### [Supplied records]
########

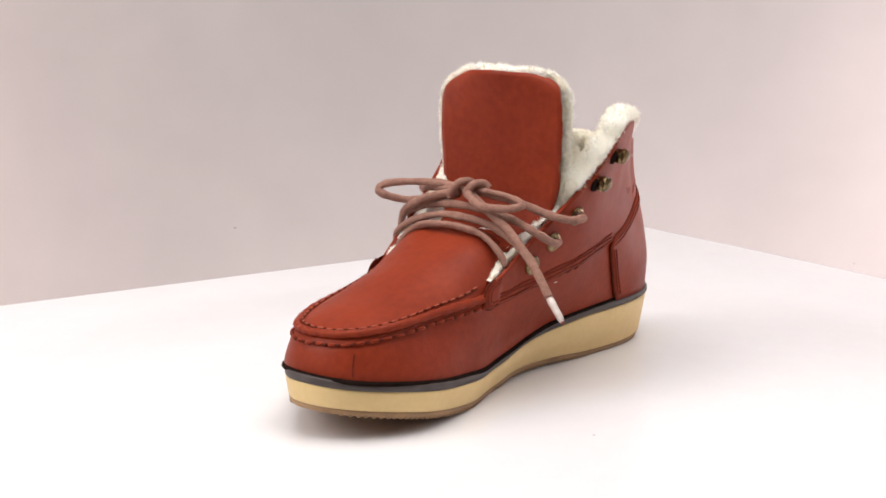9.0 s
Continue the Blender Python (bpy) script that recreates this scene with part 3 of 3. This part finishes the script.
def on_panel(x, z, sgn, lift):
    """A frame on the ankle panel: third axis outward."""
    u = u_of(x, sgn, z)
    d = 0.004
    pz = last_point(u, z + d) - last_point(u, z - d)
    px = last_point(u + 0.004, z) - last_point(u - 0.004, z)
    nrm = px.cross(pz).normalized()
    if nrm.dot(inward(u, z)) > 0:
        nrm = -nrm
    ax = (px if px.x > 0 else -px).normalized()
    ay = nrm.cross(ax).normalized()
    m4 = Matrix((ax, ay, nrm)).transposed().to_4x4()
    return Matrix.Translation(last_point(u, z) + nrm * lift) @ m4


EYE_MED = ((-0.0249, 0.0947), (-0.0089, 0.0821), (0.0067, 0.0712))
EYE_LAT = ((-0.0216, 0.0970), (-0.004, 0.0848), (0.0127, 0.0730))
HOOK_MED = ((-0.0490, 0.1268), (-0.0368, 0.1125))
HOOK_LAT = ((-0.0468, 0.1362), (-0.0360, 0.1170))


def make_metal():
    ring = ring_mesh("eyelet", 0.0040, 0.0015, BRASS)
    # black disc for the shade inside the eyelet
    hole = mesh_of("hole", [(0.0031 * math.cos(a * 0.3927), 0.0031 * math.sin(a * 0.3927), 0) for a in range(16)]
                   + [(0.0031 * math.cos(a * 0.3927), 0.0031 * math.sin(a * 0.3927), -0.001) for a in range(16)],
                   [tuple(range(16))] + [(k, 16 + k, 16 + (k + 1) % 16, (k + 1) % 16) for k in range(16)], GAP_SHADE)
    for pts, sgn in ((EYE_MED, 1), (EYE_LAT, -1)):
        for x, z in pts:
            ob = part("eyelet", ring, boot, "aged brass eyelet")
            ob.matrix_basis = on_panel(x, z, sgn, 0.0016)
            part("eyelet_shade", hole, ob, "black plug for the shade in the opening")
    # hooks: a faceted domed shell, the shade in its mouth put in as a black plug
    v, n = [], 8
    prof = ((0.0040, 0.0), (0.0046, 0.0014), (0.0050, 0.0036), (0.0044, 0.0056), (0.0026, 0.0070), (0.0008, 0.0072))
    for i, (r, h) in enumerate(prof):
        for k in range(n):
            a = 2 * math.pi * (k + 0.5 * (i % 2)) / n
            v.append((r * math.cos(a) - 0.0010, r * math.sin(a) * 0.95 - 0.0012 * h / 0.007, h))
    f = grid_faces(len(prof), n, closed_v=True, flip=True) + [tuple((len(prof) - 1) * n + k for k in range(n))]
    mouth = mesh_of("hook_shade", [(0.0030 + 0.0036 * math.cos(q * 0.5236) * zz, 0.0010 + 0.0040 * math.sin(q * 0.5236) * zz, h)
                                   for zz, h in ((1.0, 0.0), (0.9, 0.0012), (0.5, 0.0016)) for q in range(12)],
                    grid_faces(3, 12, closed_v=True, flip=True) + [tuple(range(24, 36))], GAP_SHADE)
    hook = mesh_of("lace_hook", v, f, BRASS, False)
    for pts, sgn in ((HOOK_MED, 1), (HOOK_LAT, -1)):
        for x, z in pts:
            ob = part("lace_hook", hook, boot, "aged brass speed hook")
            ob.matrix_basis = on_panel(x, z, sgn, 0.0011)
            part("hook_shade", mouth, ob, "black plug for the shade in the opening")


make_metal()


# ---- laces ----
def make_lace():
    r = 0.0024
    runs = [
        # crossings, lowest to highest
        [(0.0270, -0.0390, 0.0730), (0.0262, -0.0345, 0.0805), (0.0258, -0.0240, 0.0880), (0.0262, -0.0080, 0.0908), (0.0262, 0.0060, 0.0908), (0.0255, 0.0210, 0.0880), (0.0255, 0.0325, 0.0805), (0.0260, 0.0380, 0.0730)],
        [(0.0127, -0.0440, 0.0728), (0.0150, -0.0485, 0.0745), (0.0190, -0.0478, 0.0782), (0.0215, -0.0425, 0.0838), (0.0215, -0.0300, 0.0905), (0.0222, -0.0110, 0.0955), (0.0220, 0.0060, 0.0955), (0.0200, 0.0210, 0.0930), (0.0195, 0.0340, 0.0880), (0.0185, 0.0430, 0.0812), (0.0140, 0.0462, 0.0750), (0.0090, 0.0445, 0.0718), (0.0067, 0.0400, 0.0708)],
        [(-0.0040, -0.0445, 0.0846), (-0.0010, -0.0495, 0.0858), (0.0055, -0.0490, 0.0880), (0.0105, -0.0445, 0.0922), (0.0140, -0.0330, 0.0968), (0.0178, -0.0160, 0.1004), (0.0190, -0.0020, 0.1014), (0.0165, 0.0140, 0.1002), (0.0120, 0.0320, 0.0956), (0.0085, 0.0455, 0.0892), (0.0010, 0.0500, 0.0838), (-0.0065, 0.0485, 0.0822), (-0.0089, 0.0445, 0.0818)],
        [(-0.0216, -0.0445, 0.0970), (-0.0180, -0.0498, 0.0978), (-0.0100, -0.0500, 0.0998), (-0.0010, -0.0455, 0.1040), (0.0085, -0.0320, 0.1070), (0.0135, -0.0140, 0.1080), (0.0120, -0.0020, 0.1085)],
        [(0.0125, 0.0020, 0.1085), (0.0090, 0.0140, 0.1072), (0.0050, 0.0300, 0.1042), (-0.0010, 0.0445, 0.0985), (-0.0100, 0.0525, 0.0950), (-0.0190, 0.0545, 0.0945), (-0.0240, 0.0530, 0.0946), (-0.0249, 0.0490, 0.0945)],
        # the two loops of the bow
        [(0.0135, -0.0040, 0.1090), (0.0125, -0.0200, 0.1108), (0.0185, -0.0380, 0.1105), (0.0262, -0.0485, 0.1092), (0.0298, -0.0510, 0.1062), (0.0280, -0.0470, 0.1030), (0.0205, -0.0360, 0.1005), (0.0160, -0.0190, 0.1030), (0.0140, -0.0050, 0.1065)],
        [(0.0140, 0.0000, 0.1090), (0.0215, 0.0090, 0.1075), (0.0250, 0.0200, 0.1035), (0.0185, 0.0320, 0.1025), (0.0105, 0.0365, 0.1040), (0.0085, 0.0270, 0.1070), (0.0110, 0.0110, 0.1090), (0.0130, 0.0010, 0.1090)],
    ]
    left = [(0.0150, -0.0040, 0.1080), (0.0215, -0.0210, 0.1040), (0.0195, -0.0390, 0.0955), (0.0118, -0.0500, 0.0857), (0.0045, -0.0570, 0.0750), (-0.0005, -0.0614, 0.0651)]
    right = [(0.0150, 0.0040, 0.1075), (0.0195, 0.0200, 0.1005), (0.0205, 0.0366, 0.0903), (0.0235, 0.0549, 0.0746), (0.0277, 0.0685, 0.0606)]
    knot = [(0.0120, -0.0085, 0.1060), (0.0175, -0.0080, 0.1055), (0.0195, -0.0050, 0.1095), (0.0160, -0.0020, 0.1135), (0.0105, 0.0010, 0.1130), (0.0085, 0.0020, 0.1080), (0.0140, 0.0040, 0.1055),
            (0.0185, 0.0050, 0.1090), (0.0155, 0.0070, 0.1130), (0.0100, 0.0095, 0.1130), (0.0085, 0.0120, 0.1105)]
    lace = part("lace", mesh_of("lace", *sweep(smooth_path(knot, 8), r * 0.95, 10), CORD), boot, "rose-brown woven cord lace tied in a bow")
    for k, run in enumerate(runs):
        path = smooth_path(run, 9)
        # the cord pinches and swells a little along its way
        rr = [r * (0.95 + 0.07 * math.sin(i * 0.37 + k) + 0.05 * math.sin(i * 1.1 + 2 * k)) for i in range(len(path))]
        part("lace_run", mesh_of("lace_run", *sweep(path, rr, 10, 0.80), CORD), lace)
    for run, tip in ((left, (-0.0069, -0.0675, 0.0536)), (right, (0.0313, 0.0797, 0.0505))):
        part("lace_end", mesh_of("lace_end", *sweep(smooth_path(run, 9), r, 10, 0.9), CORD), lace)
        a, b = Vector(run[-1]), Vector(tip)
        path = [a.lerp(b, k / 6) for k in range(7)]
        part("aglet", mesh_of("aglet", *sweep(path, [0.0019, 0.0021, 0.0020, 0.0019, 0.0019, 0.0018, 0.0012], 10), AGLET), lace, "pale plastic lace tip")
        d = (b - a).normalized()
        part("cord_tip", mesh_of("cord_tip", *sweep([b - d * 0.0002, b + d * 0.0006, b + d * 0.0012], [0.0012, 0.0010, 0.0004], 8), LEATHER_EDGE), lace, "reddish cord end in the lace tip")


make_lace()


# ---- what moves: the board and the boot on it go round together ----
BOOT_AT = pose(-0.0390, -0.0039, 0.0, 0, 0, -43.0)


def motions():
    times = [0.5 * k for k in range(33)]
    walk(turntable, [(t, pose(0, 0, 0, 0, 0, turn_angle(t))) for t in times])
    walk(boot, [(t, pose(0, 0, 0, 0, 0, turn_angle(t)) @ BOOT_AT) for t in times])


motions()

########

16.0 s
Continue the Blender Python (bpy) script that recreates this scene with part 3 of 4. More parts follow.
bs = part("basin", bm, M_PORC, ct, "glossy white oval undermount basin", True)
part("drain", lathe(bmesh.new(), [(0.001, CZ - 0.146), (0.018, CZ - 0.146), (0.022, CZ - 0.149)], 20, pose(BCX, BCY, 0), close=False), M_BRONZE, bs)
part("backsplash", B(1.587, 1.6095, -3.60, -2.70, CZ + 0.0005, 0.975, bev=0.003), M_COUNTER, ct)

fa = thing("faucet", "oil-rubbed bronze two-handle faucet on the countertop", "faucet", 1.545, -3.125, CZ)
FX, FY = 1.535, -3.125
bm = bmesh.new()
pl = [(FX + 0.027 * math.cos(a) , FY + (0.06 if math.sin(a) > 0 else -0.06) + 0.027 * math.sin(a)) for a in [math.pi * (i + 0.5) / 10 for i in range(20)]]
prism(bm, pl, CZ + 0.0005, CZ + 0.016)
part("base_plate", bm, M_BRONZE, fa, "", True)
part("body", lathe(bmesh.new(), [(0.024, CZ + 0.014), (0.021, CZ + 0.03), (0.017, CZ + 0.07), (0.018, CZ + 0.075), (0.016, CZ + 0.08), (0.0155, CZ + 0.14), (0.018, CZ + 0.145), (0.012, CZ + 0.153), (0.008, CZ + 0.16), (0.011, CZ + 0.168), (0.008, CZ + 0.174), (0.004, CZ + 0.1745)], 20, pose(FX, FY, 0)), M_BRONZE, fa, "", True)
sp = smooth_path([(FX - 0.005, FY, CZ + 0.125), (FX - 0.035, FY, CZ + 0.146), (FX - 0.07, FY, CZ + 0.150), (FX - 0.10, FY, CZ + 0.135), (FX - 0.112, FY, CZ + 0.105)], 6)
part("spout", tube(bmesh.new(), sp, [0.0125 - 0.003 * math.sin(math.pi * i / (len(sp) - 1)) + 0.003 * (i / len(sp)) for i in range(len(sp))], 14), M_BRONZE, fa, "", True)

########

### [Directive]
Tally the lines in the listing that hold "with" and report the number alone.

### [In response]
2